Chapter 14 - DISPOSALS and CHANGING MARKETS

Friday, August 22, 1947

In the year 1918 we sold 27 sections of ground comprising a strip nine by three miles from the north end of our ranch and which was fine fertile land, to three Hutterite colonies who had come in from South Dakota seeking land in this country because they had been unable to obtain military exemption in the United States. This land had become too high in price to justify retaining it as a cow range, although some of it had been broken up and farmed under a renter’s system for some seven or eight years. After selling this land our cattle operations had to be reduced and so we sold about 3,000 head of cattle to Ray Knight and his partner Jim Watson in the summer of the year 1919. 1918 and 1919 had both been extremely dry years with very little rain, and very little snow in the winter. We sold these cattle at high prices and then thought that we were fairly safe in going through the coming winter with some 2,400 head of cattle which we wanted to retain as a breeding herd.

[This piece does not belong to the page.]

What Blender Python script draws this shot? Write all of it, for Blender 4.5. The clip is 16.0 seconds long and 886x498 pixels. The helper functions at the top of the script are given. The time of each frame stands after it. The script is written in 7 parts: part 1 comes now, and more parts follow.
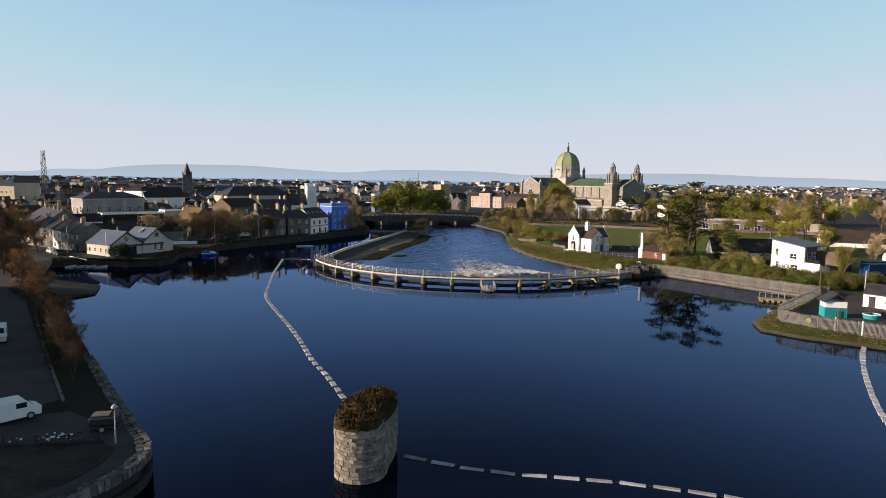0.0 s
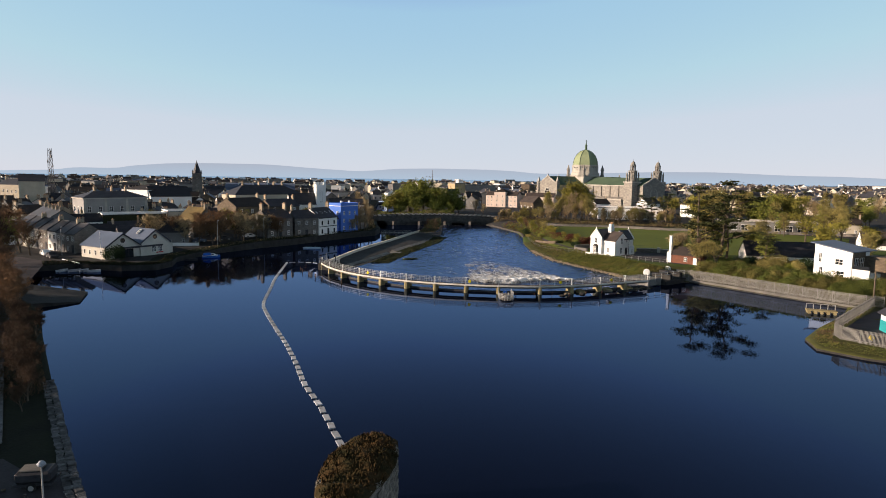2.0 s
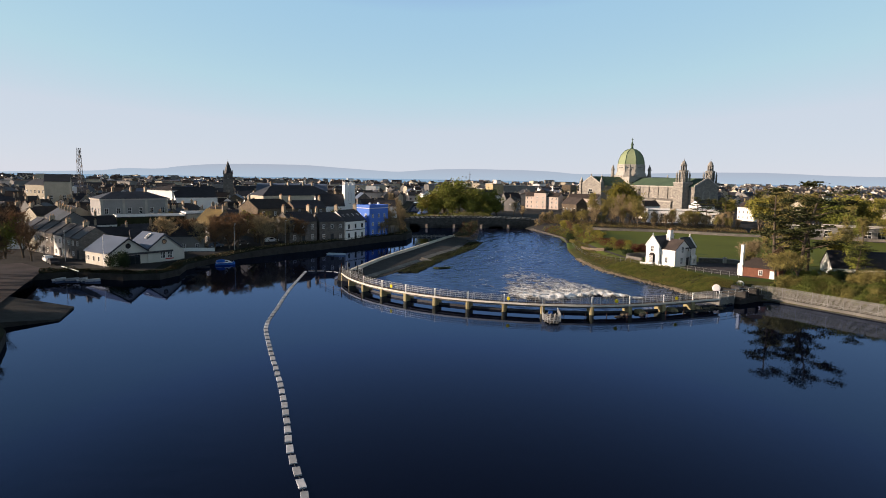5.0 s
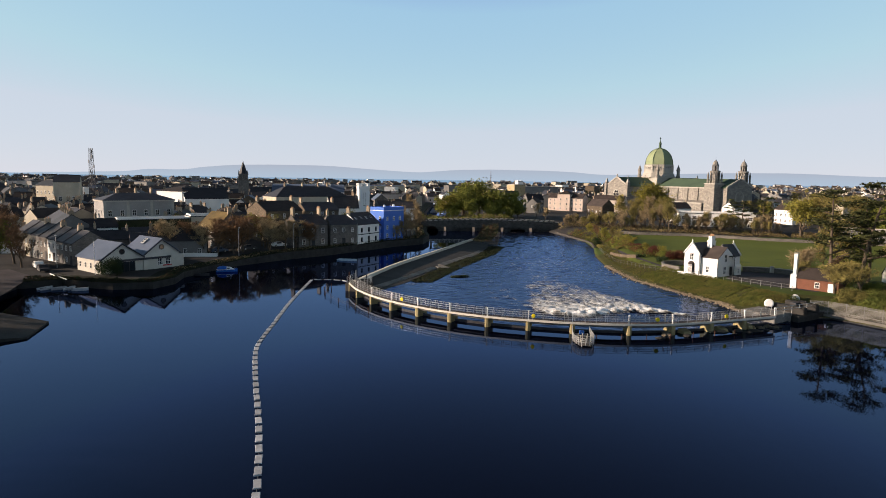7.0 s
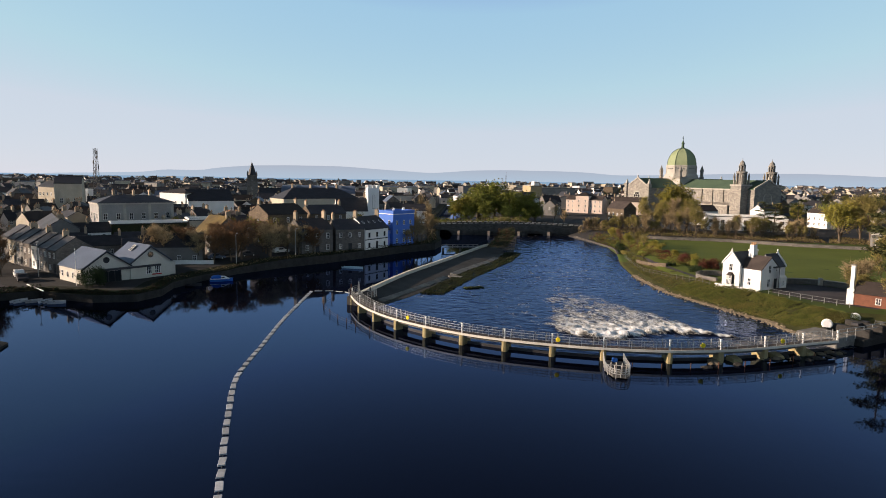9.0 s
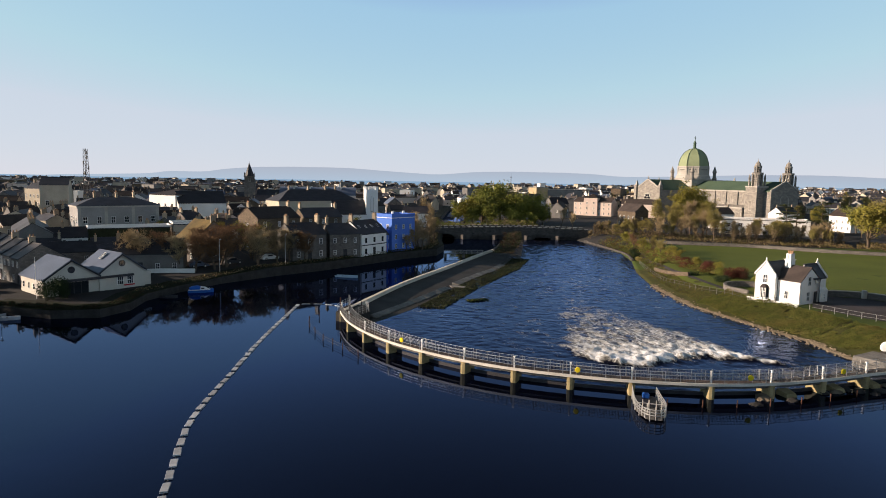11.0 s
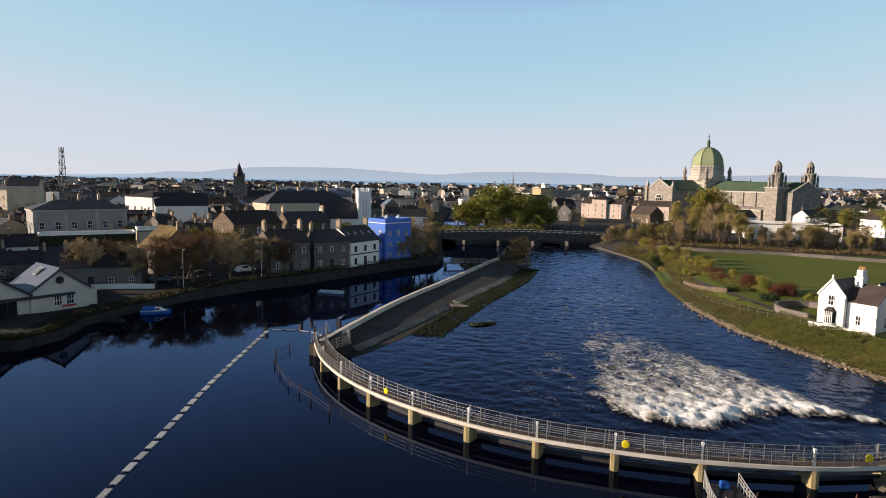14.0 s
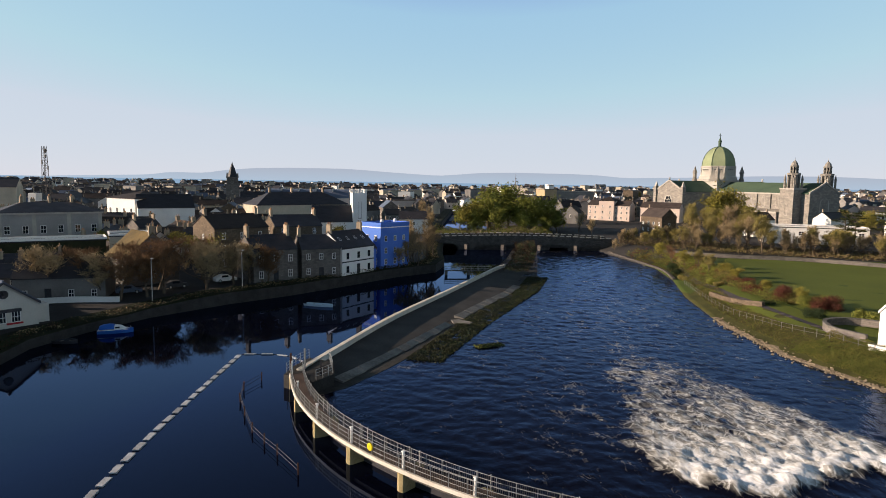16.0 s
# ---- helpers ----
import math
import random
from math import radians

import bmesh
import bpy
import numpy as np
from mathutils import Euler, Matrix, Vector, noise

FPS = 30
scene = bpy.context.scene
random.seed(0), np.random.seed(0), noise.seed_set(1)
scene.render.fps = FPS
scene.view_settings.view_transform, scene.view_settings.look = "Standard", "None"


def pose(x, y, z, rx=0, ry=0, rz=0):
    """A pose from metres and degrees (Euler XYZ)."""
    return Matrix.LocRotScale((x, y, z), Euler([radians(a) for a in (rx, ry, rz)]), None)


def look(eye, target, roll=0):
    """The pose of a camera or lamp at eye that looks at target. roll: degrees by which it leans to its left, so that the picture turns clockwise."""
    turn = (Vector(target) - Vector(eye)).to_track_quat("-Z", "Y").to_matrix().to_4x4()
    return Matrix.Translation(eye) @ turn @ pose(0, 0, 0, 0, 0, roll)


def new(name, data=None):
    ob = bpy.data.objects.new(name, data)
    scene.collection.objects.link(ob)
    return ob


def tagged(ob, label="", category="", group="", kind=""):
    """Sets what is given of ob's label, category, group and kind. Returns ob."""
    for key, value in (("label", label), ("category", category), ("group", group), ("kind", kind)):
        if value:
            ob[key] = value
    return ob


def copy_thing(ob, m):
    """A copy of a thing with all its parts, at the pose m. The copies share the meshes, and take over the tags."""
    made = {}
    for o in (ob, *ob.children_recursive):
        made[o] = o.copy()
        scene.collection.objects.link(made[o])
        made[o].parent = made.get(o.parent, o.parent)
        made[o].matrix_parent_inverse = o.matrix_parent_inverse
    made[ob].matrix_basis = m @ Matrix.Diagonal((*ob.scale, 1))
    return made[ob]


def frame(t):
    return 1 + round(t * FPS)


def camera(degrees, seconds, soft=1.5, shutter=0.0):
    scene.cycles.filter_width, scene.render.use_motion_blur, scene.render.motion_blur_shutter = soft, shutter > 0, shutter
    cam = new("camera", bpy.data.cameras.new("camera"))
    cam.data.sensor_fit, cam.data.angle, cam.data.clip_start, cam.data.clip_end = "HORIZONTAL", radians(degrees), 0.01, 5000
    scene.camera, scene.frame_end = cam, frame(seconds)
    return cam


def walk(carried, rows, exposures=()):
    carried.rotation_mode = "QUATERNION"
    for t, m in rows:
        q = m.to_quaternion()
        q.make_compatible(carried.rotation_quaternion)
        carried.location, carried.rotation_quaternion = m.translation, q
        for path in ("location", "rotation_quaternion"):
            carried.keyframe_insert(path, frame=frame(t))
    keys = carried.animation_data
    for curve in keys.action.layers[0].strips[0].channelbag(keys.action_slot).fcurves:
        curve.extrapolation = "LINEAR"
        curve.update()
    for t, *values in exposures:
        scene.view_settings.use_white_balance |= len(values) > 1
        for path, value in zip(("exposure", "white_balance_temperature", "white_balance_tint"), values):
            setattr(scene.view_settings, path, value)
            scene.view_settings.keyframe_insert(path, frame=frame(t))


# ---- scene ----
cam = camera(70.0, 16.0, soft=0.9)
PATH = [
    (0, (-0.743, -3.138, 23.156), (-0.636, -1.154, 22.932), 0.9),
    (0.5, (-0.646, -0.494, 23.155), (-0.538, 1.491, 22.931), 0.9),
    (1, (-0.455, 2.105, 23.107), (-0.351, 4.089, 22.882), 0.9),
    (1.5, (-0.257, 4.771, 23.053), (-0.172, 6.757, 22.827), 0.9),
    (2, (-0.034, 7.543, 23.115), (0.028, 9.529, 22.886), 0.9),
    (2.5, (0.218, 10.405, 23.084), (0.258, 12.392, 22.855), 0.9),
    (3, (0.488, 13.442, 23.096), (0.507, 15.429, 22.866), 0.9),
    (3.5, (0.613, 16.637, 23.111), (0.612, 18.624, 22.881), 0.9),
    (4, (0.709, 19.555, 23.028), (0.689, 21.542, 22.798), 0.9),
    (6.5, (1.293, 34.942, 22.897), (1.186, 36.927, 22.669), 0.9),
    (7, (1.289, 38.12, 22.9), (1.167, 40.103, 22.672), 0.9),
    (7.5, (1.236, 41.322, 22.938), (1.1, 43.305, 22.711), 0.9),
    (8, (1.266, 44.446, 22.991), (1.118, 46.427, 22.764), 0.9),
    (8.5, (1.169, 47.48, 23.087), (1.011, 49.461, 22.86), 0.9),
    (9, (0.978, 50.538, 23.163), (0.81, 52.518, 22.936), 0.9),
    (11.5, (0.314, 66.313, 23.05), (0.132, 68.292, 22.828), 0.9),
    (12, (0.04, 69.497, 23.086), (-0.142, 71.476, 22.863), 0.9),
    (12.5, (-0.224, 72.688, 23.099), (-0.407, 74.667, 22.876), 0.9),
    (13, (-0.455, 75.973, 23.156), (-0.638, 77.952, 22.933), 0.9),
    (13.5, (-0.701, 79.221, 23.171), (-0.884, 81.2, 22.948), 0.9),
    (14, (-0.951, 82.398, 23.151), (-1.136, 84.378, 22.929), 0.9),
    (14.5, (-1.149, 85.589, 23.137), (-1.335, 87.568, 22.916), 0.9),
    (15, (-1.444, 88.76, 23.157), (-1.632, 90.739, 22.937), 0.9),
    (15.5, (-1.727, 92.16, 23.1), (-1.915, 94.139, 22.88), 0.9),
    (16, (-2.023, 95.486, 23.008), (-2.212, 97.465, 22.789), 0.9),
]
walk(cam, [(t, look(eye, target, roll)) for t, eye, target, roll in PATH], [(0, 0.60, 6920, 16), (16, 0.60, 6920, 16)])
SUN_AZ, SUN_EL = (-0.995, -0.10), 14.5
world = bpy.data.worlds.new("sky")
scene.world = world
world.use_nodes = True
wn, wl = world.node_tree.nodes, world.node_tree.links
sky = wn.new("ShaderNodeTexSky")
sky.sky_type = 'NISHITA'
sky.sun_disc = False
sky.sun_elevation = radians(SUN_EL)
sky.sun_rotation = math.atan2(SUN_AZ[0], SUN_AZ[1])
sky.air_density, sky.dust_density, sky.ozone_density = 0.85, 0.05, 2.0
sky.altitude = 1200
wn["Background"].inputs["Strength"].default_value = 0.130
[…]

The winter of 1919-20 began in October and continued until the middle of May, 1920. Lots of snow fell and everyone was short of feed. We had contracted for 600 tons of baled hay in the Coaldale district at $30.00 per ton and had also contracted the hauling of this hay from Magrath to the ranch at $3.00 per ton. Owing to the bad roads and to the tremendous demand for hay, all of our hay was not delivered to us and our needs kept getting more urgent. By the time the end of winter came, we were paying $60.00 per ton for hay shipped in from Quebec and were paying $20.00 per ton to haul it from Magrath to the ranch. We used anything we could get for feed and paid any price that was asked for it. We were able to carry our cattle through with scarcely any loss, but had paid more than their worth in the cost of the feed which we purchased for their maintenance. Other ranchers had spent a lot of money for feed and had then lost a big part of their cattle. Some shipped cattle down to Texas and Nebraska for wintering and also others to the State of Washington. By the summer of 1920, the cattle market had collapsed, and so many ranchers found themselves broke because of the high cost of wintering and the collapse of the cattle market.

Cattle prices picked up again gradually after 1921 so that when the year 1928 came along, we were able to sell weaned calves for $45 a head and cows and steers were again bringing a good price. However, about the time 1932 had arrived, we sold fat two-year-old heifers to the packers at 2 1/2c per lb. And guaranteed a 54% dressing; cows were down to 1 1/2c per lb. for the best ones, 1/2c for common ones. Good, fat, big steers brought around 3 1/4c and packers really considered it a favor to take our cattle off our hands. Also, the years 1932, 1933 and 1934 had not been years of plentiful precipitation, and consequently feed was not plentiful and neither were the winters any too easy.

The U. S. Smoot-Hawley Tariff Act had been passed by the United States Senate calling for 3c per lb. live weight tariff on Canadian cattle shipped into the United States. Cattle and hogs were being slaughtered in the United States merely to get rid of them under government direction and compensation. Canadian producers, shut out of the United States market, were desperate and were willing to try anything that promised to relieve their sorry plight. Shipments of live cattle were made to England and Scotland both for killers and feeders. Boat space was scarce and was tied up by speculators. We made one shipment of yearling steers to Scotland, and after getting the big settlement sheets in terms of pounds, shillings and pence all figured out in terms of dollars, found that we would have been as well off by accepting the ruinous prevailing prices at home. The normal British market for cattle has not been any good to us for many years, and it is my thought that it never will be.